Di questo sacerdote sono rimaste molte tracce di testimonianze che possono sintetizzarsi in alcune frasi: “Uomo di preghiera e di ricca vita interiore” (Padre Francesco Vinci); “Testimone di vita sacerdotale”(Suore benedettine di Sortino); “Parroco fondato su solide basi”(Padre Callisto, cappuccino).E ancora, le parole di alcuni cittadini della zona Sorda:
-“Padre Rizza è stato il sacerdote della mia vita”;
– “Ha costruito al Signore un tempio vivo, spirituale”;
– “Era un sacerdote completo: dolce, umano, di una linea pastorale unica”;
-“Ci ha guidati a saper leggere la nostra vita in chiave cristiana”.
Molte anche le testimonianze di altri sacerdoti, religiose e di coppie:
-“Formatore dei futuri sacerdoti, pastore operoso”(Padre Francesco Viola);
– “Il fratello di tutti”(Mons. Matteo Gambuzza”);
–“Sacerdote di profonda vita spirituale e di eccezionale equilibrio”( Giorgio ed Enza Collemi);
–“La sua serena parola di fiducia e di forza(avv. Elio Ripoli, Roma);
-“Ci metteva in rapporto di amicizia con Dio”(Salvatore e Maria Bono);
– “Servo fedele, amava il sacerdozio”(Madre Rosa Graziano, vicaria generale della Congregazione Figlie del Divino zelo- Roma).
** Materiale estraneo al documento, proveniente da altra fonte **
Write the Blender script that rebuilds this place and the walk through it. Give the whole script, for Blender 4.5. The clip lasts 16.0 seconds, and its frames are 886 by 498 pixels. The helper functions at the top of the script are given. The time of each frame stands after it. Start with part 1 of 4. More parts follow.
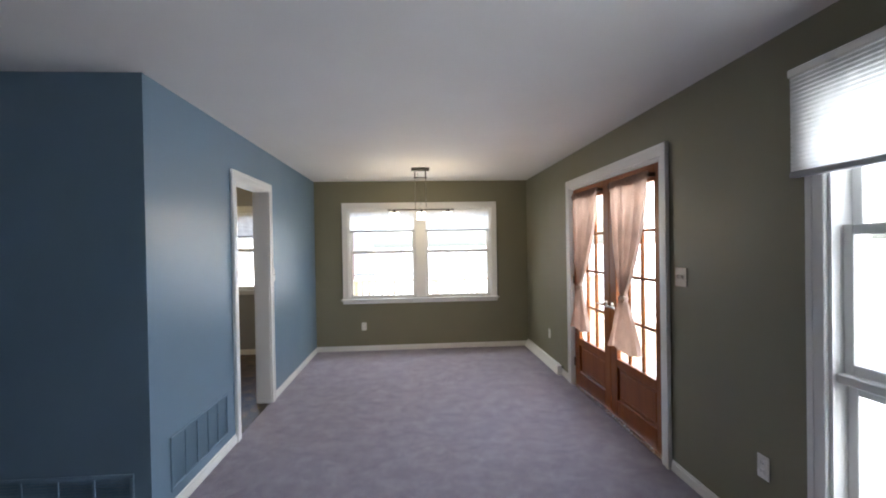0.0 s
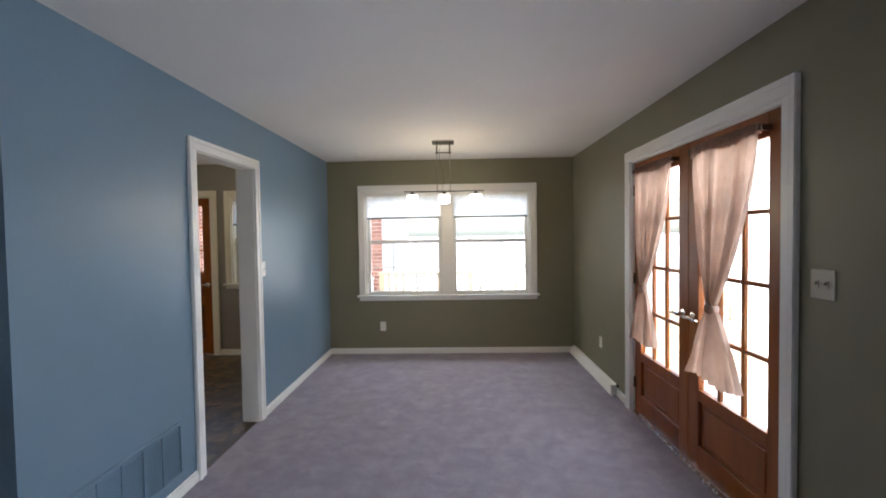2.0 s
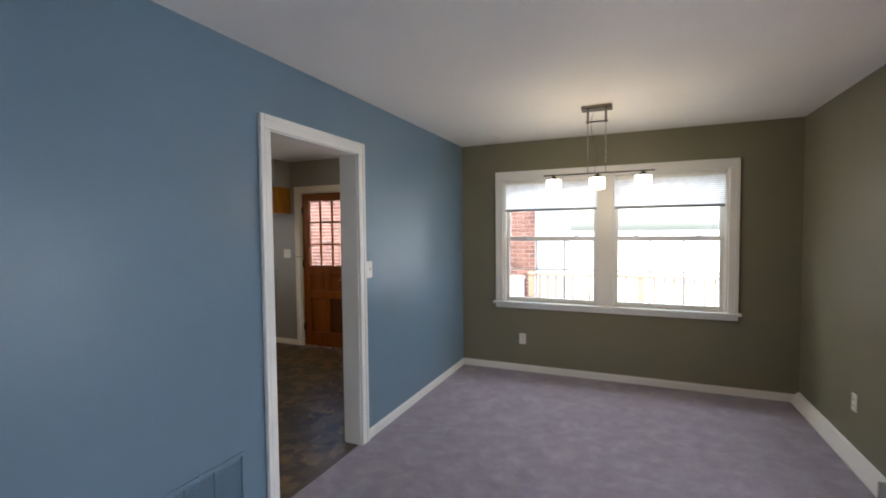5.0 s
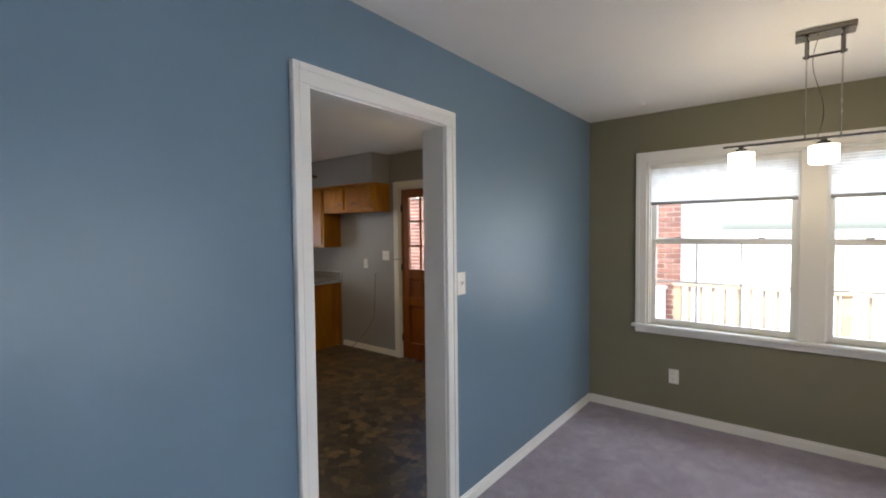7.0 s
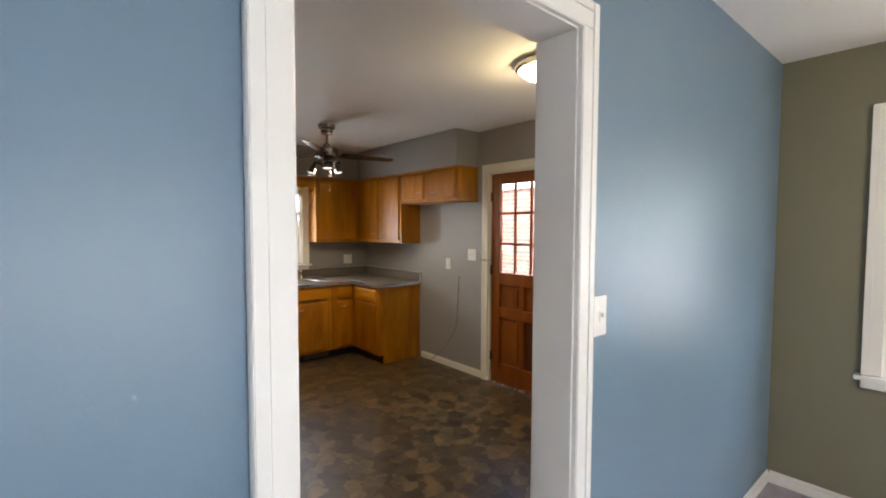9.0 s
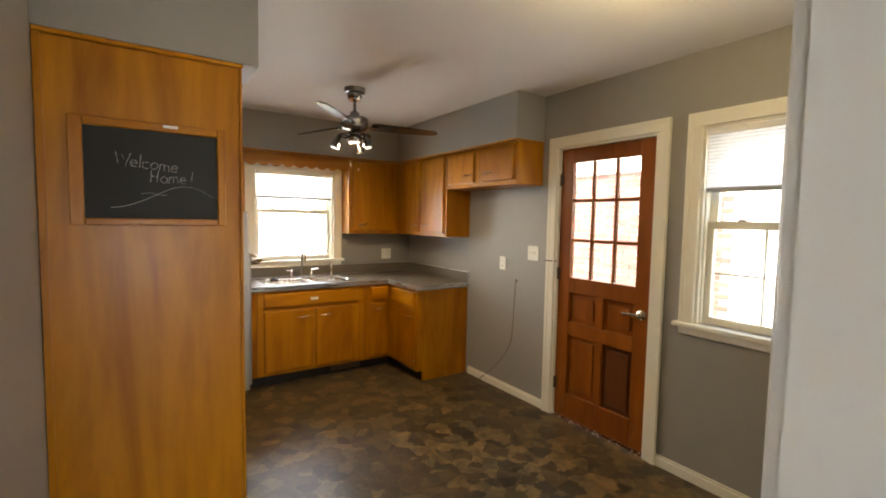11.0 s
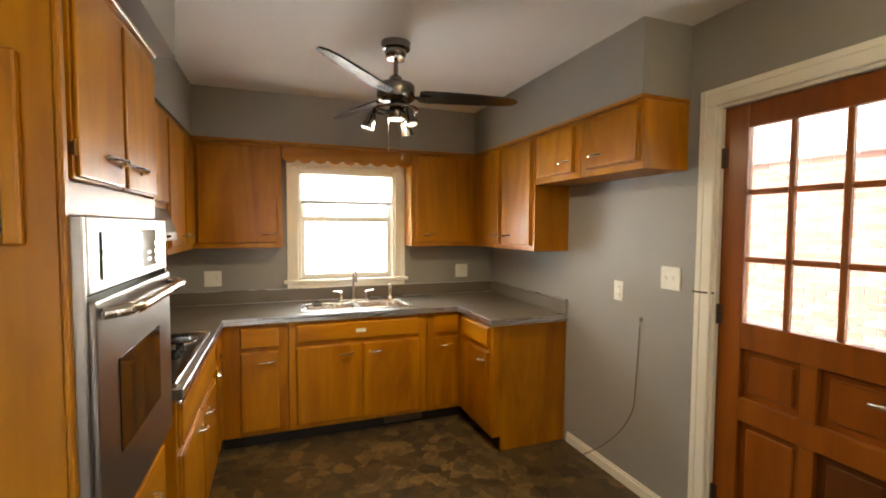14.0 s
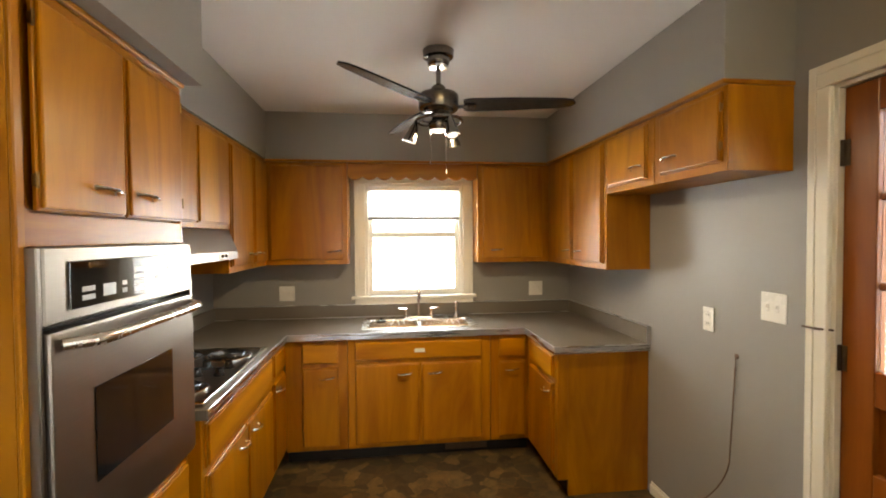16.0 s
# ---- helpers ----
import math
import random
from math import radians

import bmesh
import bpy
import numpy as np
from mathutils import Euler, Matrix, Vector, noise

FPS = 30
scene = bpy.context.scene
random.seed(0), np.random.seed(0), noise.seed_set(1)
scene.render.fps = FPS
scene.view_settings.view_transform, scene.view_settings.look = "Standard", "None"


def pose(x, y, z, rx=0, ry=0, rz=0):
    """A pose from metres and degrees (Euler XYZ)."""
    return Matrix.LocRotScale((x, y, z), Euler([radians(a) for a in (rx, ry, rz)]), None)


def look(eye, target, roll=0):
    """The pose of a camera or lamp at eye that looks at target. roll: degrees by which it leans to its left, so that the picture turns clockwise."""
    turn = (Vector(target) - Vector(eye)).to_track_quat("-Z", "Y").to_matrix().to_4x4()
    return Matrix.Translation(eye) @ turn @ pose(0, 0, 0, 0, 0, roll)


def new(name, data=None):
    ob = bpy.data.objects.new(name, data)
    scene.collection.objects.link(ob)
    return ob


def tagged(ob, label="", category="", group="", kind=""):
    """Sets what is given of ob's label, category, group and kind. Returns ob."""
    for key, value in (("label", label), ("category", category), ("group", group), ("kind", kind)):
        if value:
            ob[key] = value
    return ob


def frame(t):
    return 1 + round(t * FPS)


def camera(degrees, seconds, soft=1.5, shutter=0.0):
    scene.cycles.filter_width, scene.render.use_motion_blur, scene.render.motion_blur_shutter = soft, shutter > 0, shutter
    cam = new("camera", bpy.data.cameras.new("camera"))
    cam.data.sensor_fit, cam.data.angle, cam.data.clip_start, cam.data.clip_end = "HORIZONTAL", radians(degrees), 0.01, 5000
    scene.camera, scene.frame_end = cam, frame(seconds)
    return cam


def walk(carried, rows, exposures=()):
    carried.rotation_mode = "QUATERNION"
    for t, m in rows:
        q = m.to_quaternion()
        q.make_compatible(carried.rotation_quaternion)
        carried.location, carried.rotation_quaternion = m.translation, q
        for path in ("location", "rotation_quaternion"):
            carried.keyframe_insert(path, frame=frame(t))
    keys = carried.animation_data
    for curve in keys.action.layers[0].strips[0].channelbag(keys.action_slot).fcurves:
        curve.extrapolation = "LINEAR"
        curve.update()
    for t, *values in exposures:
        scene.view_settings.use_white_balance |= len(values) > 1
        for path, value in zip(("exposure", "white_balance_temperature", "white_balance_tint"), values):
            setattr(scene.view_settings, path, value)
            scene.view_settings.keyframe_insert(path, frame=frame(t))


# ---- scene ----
cam = camera(89.6, 16.0, soft=1.9)
PATH = [
    (0, (-0.008, 0.029, 1.516), (0.126, 2.024, 1.497), -1.0),
    (0.5, (0.068, 0.274, 1.501), (0.135, 2.272, 1.467), -0.7),
    (1, (0.122, 0.51, 1.513), (0.142, 2.51, 1.462), -0.3),
    (1.5, (0.163, 0.711, 1.511), (0.147, 2.71, 1.45), -0.6),
    (2, (0.221, 0.917, 1.507), (0.158, 2.915, 1.443), -0.9),
    (2.5, (0.261, 1.092, 1.503), (0.15, 3.088, 1.442), -1.1),
    (3, (0.319, 1.245, 1.514), (0.095, 3.232, 1.458), -1.0),
    (3.5, (0.363, 1.396, 1.514), (0.006, 3.363, 1.467), -1.2),
    (4, (0.413, 1.526, 1.512), (-0.092, 3.461, 1.461), -1.0),
    (6.5, (0.119, 2.459, 1.541), (-1.02, 4.1, 1.441), -0.6),
    (7, (-0.005, 2.671, 1.526), (-1.24, 4.242, 1.445), -0.6),
    (7.5, (-0.147, 2.87, 1.511), (-1.477, 4.362, 1.441), -0.3),
    (8, (-0.348, 3.049, 1.513), (-1.743, 4.481, 1.439), 0.0),
    (8.5, (-0.533, 3.224, 1.511), (-1.978, 4.604, 1.426), -0.1),
    (9, (-0.7, 3.38, 1.509), (-2.217, 4.679, 1.412), 0.2),
    (11.5, (-1.552, 4.077, 1.487), (-3.235, 5.15, 1.359), 1.0),
    (12, (-1.733, 4.195, 1.489), (-3.447, 5.219, 1.37), 0.9),
    (12.5, (-1.897, 4.323, 1.489), (-3.647, 5.284, 1.375), 0.9),
    (13, (-2.064, 4.439, 1.489), (-3.84, 5.352, 1.381), 0.8),
    (13.5, (-2.175, 4.56, 1.493), (-3.992, 5.39, 1.39), 0.6),
    (14, (-2.231, 4.679, 1.489), (-4.104, 5.372, 1.388), 0.3),
    (14.5, (-2.311, 4.776, 1.483), (-4.226, 5.347, 1.398), -0.1),
    (15, (-2.354, 4.857, 1.493), (-4.3, 5.316, 1.424), -0.4),
    (15.5, (-2.351, 4.945, 1.509), (-4.322, 5.279, 1.453), -0.7),
    (16, (-2.337, 5.021, 1.522), (-4.322, 5.26, 1.47), -0.4),
]
walk(cam, [(t, look(eye, target, roll)) for t, eye, target, roll in PATH],
     [(0, 3.2, 6350, 10), (2, 2.98, 6400, 10), (4, 2.9, 6400, 10), (6.5, 2.88, 6400, 10), (7.5, 3.2, 6400, 10), (8.5, 3.55, 6500, 10), (9, 3.85, 6600, 10), (11.5, 4.2, 7500, 8), (14, 4.35, 7500, 8), (16, 4.4, 7500, 8)])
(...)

Ecco, in queste testimonianze si trova la chiave di lettura del sacerdote Rizza, un prete della gente e per la gente, un parroco del popolo e per il popolo, un sacerdote che ha conquistato il cuore dei più semplici, degli anziani, dei bambini, delle famiglie, dei giovani, degli operai e che nella sua vita ebbe solo una aspirazione: vivere pienamente il sacerdozio cercando di fare di se stesso un “alter Christus”.
La testimonianza umana, spirituale e di fede che Mons. Giu-seppe Rizza ha lasciato alla Diocesi di Noto e nella città di Modica è stata sicuramente rilevante ed efficace, specialmente in tutti coloro che lo hanno conosciuto e nella parrocchia del Sacro Cuore ove egli ha operato. A questa egli ha lasciato, con testamento, anche un suo bene immobile, un appartamento di via Risorgimento 49, che oggi viene utilizzato per finalità sociali, culturali e pastorali.
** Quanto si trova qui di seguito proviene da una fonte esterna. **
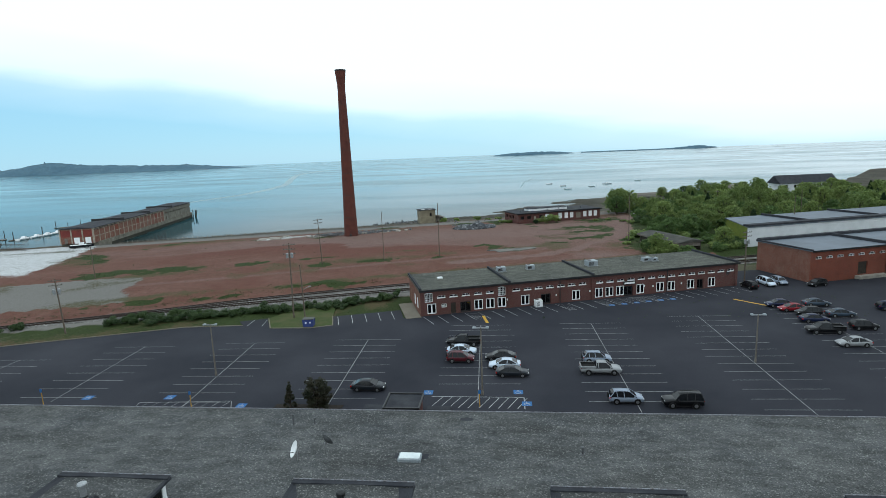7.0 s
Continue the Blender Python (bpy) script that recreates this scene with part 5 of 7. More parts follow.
for x in (14.2, 20.8, 23.9, 26.6, 33.4, 36.2, 38.9):
    part("board", box(x - 0.85, x + 0.85, -0.05, -0.003, 0.5, 3.0), M_WHITE if x != 20.8 else M_BLIND, ruin, "white painted board over an opening")
part("board", box(28.9, 31.2, -0.05, -0.003, 0.2, 2.6), M_PAVE, ruin, "plywood sheet over a doorway")
part("roof", box(-0.6, RL + 0.6, -0.7, RD + 0.6, RH, RH + 0.3), M_MEMB, ruin, "black ragged tarred roof")
part("clerestory", box(8.0, 27.5, 6.0, 6.3, RH + 0.3, RH + 1.3), M_WHITE, ruin, "pale panelled clerestory on the roof")
part("clerestory_end", box(8.0, 8.3, 6.3, 11.0, RH + 0.3, RH + 1.3), M_WHITE, ruin)
part("clerestory_roof", box(7.6, 27.9, 5.7, 11.4, RH + 1.3, RH + 1.5), M_MEMB, ruin)
part("roof_edge", box(-0.7, RL + 0.7, -0.78, -0.703, RH - 0.12, RH + 0.34), M_PITCH, ruin, "black ragged eave board")
part("door", box(7.85, 8.75, 0.1, 0.18, 0.0, 2.25), M_STONE, ruin, "pale boarded door")
rgr = random.Random(6)
for k in range(16):
    cx, cy, r = rgr.uniform(1, RL - 2), rgr.choice((rgr.uniform(0.2, 4.8), rgr.uniform(12, 14))), rgr.uniform(0.5, 1.7)
    bm = bmesh.new()
    bm.faces.new([bm.verts.new((cx + 1.7 * r * math.cos(j * 0.524) * rgr.uniform(0.7, 1.2), cy + 0.45 * r * math.sin(j * 0.524) * rgr.uniform(0.7, 1.2), RH + 0.304 + 0.003 * k)) for j in range(12)])
    part("roof_scar", bm, M_FELT if k % 3 else M_PITCH, ruin)
for x, h in ((3.0, 0.9), (16.5, 0.7), (33.5, 1.1)):
    bm = bmesh.new()
    lathe(bm, [(0.22, RH + 0.3), (0.2, RH + 0.3 + h), (0.3, RH + 0.35 + h), (0.05, RH + 0.5 + h)], 10, pose(x, 4.0, 0))
    part("roof_vent", bm, M_VENT, ruin)
part("roof_pipe", box(21.5, 21.9, 3.0, 3.4, RH + 0.3, RH + 1.8), M_GALV, ruin)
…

Un sacerdote, un padre, un amico, un fratello è stata dunque la figura di Mons. Rizza, che è morto il 6 gennaio 1984, giorno dell’epifania, con la consapevolezza, come si legge in suo scritto, che “l’uomo ignora di essere amato da Dio, da qui l’angoscia di cui parlano i filosofi, e che solo il cristianesimo, quello vero e vissuto, può addolcire e cambiare gli uomini”
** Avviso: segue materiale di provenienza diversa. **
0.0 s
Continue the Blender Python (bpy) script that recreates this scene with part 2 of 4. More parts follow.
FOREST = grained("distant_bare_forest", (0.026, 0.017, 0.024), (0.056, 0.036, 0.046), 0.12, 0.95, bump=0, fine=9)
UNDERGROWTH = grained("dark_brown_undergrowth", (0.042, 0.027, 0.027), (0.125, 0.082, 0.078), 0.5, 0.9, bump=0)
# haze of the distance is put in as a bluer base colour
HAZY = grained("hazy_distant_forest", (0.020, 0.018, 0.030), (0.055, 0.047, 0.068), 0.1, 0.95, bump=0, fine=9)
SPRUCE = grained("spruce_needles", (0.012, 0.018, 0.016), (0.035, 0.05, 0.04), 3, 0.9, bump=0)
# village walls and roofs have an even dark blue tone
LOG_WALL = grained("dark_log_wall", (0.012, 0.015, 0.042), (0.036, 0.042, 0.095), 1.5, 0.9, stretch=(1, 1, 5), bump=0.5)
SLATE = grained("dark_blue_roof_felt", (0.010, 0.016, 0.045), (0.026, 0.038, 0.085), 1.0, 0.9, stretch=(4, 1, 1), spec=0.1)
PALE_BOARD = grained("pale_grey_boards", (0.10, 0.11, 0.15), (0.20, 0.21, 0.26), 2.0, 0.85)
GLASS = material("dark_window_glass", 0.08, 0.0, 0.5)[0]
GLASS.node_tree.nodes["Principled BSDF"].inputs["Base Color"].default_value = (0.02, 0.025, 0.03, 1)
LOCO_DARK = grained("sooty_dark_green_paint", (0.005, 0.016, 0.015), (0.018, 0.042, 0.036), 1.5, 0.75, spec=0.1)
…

Chiudiamo questo ricordo con alcune suoi pensieri di ricca profondità e verità contenuti nel libro “Il padre, l’amico, il fratello. Mons. Giuseppe Rizza, da me curato e pubblicato nel 1986, e in seconda edizione nel trentesimo anniversario della morte:
“L’umanità soffre per l’egoismo. I popoli sono in difficoltà per la bramosi di ricchezze e di potere o per principi sbagliati contro i diritti dell’uomo. Solo il cristianesimo, quello vero e vissuto, può addolcire e cambiare gli uomini”.
“Grande nemica della vita spirituale è la tiepidezza…, cioè l’atteggiamento di chi vuol servire due padroni e si barcamena per non scontentare l’uomo e l’altro, ma scontenta terribilmente Dio”.
“Mi pare che il Signore mi voglia povero, rinunciando al superfluo, e umile di cuore. Umiliarsi sempre dinanzi a Dio dopo il difetto commesso, perdonare e subito ritornare in pace”.
“E’ questo l’ideale di tutta la mia vita. Così mi pare che vuole da me il Signore. A me questo appare oltreché dal mio desiderio, dalla risposta del Padre spirituale, dal Vescovo.
Ciò posto, quello che per me importa è di essere buon prete, tipo S. Giovanni Bosco. Buon prete vuol dire prima santificare se stesso con lo spirito di preghiera, con la vita interiore; se non volessi essere un tal prete sarei un ingannatore di me stesso e degli altri, sarei un falsario”.